3. Pero no se trata del cambio por el cambio. Se trata del cambio frente a la natural querencia a la instalación en lo ya poseído y cuya presencia desaloja toda posibilidad de dejarse llevar por el designio de Dios. Y se trata de desinstalarse para poder cada día seguir la novedad de los proyectos de Dios sobre el mundo: “Caminar hacia la tierra que te mostraré.”
Esta llamada de Dios para ponerse en camino se ha hecho explícita en Jesucristo. En él hemos recibido “la vocación santa”. Una vocación gratuita --porque no es mérito nuestro sino de él-- que Dios había proyectado eternamente y había manifestado en Cristo. Él ha destruido la muerte y ha hecho resplandecer “la luz de la vida” por el Evangelio.

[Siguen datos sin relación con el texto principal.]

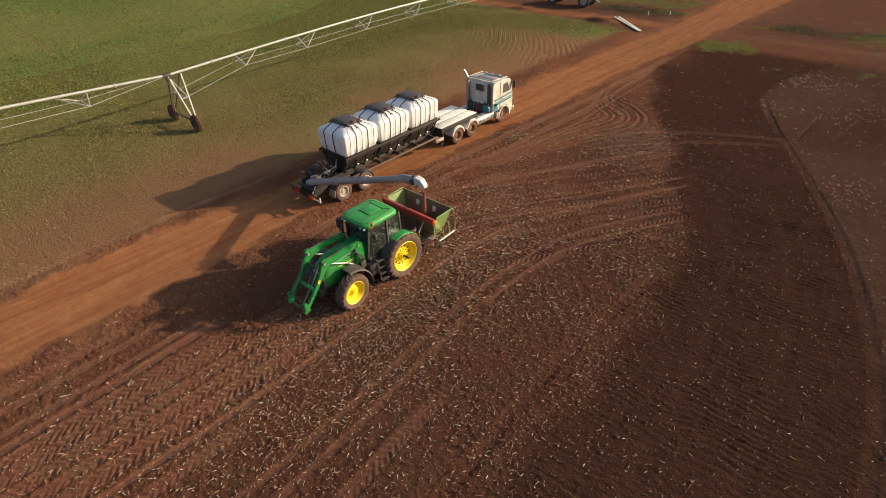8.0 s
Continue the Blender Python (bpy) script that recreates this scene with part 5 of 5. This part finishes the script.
# ---- pivot irrigator ----
def irrigator():
    px, pz = -22.4, 3.38
    t = thing("pivot_irrigator", pose(0, 0, 0), "galvanised pivot irrigation boom on wheeled tower over the crop", "irrigator")

    def sag(y):
        return pz + 0.88 * math.sin(math.pi * (((y - 2.2) / 54.0) % 1.0))
    def lean(y):
        return y - 0.6 if y > 2 else y + 0.6
    for y0, y1 in ((-52, 1.9), (2.4, 56)):
        bm = bmesh.new()
        tube(bm, [(px, y, sag(y)) for y in np.linspace(y0, y1, 24)], 0.082, 12)
        pipe = part("pipe", bm, M_PIPE, t, "pale galvanised water pipe")
        for y in np.arange(y0 + 3, y1, 6.0):
            bm = bmesh.new()
            rod(bm, (px, y - 0.04, sag(y)), (px, y + 0.04, sag(y)), 0.14, seg=12)
            part("flange", bm, M_PIPE, pipe)
    # hanging truss: a V at each bay, tied by long rods
    bays = [-31.5, -26.0, -20.5, -15.0, -9.2, -3.5, 8.0, 13.3, 19.4, 25.4, 31.4, 37.4, 43.4]
    for y in bays:
        deep = 0.85 if abs(y - 2.2) > 8 else 0.70
        for s in (-1, 1):
            foot = (px + s * 0.75, lean(y), sag(y) - deep)
            for dy in (-0.9, 0.9):
                bm = bmesh.new()
                bar(bm, (px, y + dy, sag(y + dy)), foot, 0.045, 0.045)
                part("truss_strut", bm, M_PIPE, t)
        bm = bmesh.new()
        bar(bm, (px - 0.75, lean(y), sag(y) - deep), (px + 0.75, lean(y), sag(y) - deep), 0.04, 0.04)
        part("truss_spreader", bm, M_PIPE, t)
    for s in (-1, 1):
        south = [(px + s * 0.75, lean(y), sag(y) - (0.85 if abs(y - 2.2) > 8 else 0.70)) for y in bays if y < 2] + [(px + s * 0.10, 1.7, pz - 0.04)]
        north = [(px + s * 0.87, 2.70, 2.02)] + [(px + s * 0.75, lean(y), sag(y) - (0.85 if abs(y - 2.2) > 8 else 0.70)) for y in bays if y > 2]
        for line in (south, north):
            bm = bmesh.new()
            tube(bm, line, 0.016, 5)
            part("tie_rod", bm, M_PIPE, t)
    # drive tower
    bm = bmesh.new()
    bar(bm, (px - 1.40, 2.4, 0.62), (px + 1.70, 2.4, 0.62), 0.09, 0.11)
    part("base_beam", bm, M_RAIL, t)
    for s in (-1, 1):
        reach = 1.66 if s > 0 else 1.30
        for y in (2.20, 3.05):
            bm = bmesh.new()
            bar(bm, (px + s * reach, 2.4 + (y - 2.4) * 0.2, 0.66), (px + s * 0.06, y, pz - 0.05), 0.07, 0.07, (0, 1, 0))
            part("tower_leg", bm, M_PIPE if s > 0 else M_BLACK, t)
        bm = bmesh.new()
        bar(bm, (px + s * 0.88, 2.28, 1.98), (px + s * 0.86, 2.76, 2.02), 0.05, 0.05)
        part("leg_brace", bm, M_PIPE, t)
        bm = bmesh.new()
        bar(bm, (px + s * 0.1, 2.2, pz - 0.15), (px + s * 0.87, 2.72, 2.02), 0.05, 0.05)
        part("leg_brace", bm, M_PIPE, t)
    bm = bmesh.new()
    bar(bm, (px - 0.87, 2.6, 2.00), (px + 0.87, 2.6, 2.00), 0.05, 0.05)
    part("leg_tie", bm, M_PIPE, t)
    bm = bmesh.new()
    box(bm, (px, 2.15, pz), (0.24, 0.55, 0.24), 0.06)
    box(bm, (px + 0.1, 2.15, pz - 0.24), (0.18, 0.24, 0.24), 0.03)
    part("tower_joint", bm, M_PLASTIC, t, "dark flexible joint")
    rim = rim_mesh("wheel", 0.30, 0.26, 0.03, M_BLACK)
    tyre = tyre_mesh("tyre", 0.56, 0.30, 0.28, 16, M_RUSTTYRE, 0.05)
    for x in (px - 1.38, px + 1.80):
        wheel = part("wheel", rim, None, t)
        wheel.matrix_local = pose(x, 2.35, 0.53, 0, 0, 90)
        part("tyre", tyre, None, wheel, "muddy tower tyre")
    return t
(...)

Hay detrás de este ponerse en peregrinaje --individual y social-- un aliento confiado de esperanza. Sólo quien alimenta una profunda esperanza en el futuro humano es capaz de responder a la exigencia divina de ponerse en camino. El creyente, cuando lo es de verdad, se pone a andar hacia la salvación que Dios nos ha mostrado en Jesús, y lo hace fiado de la libertad, atenta a las exigencias de la justicia, convencido de que es posible una tierra más fraterna.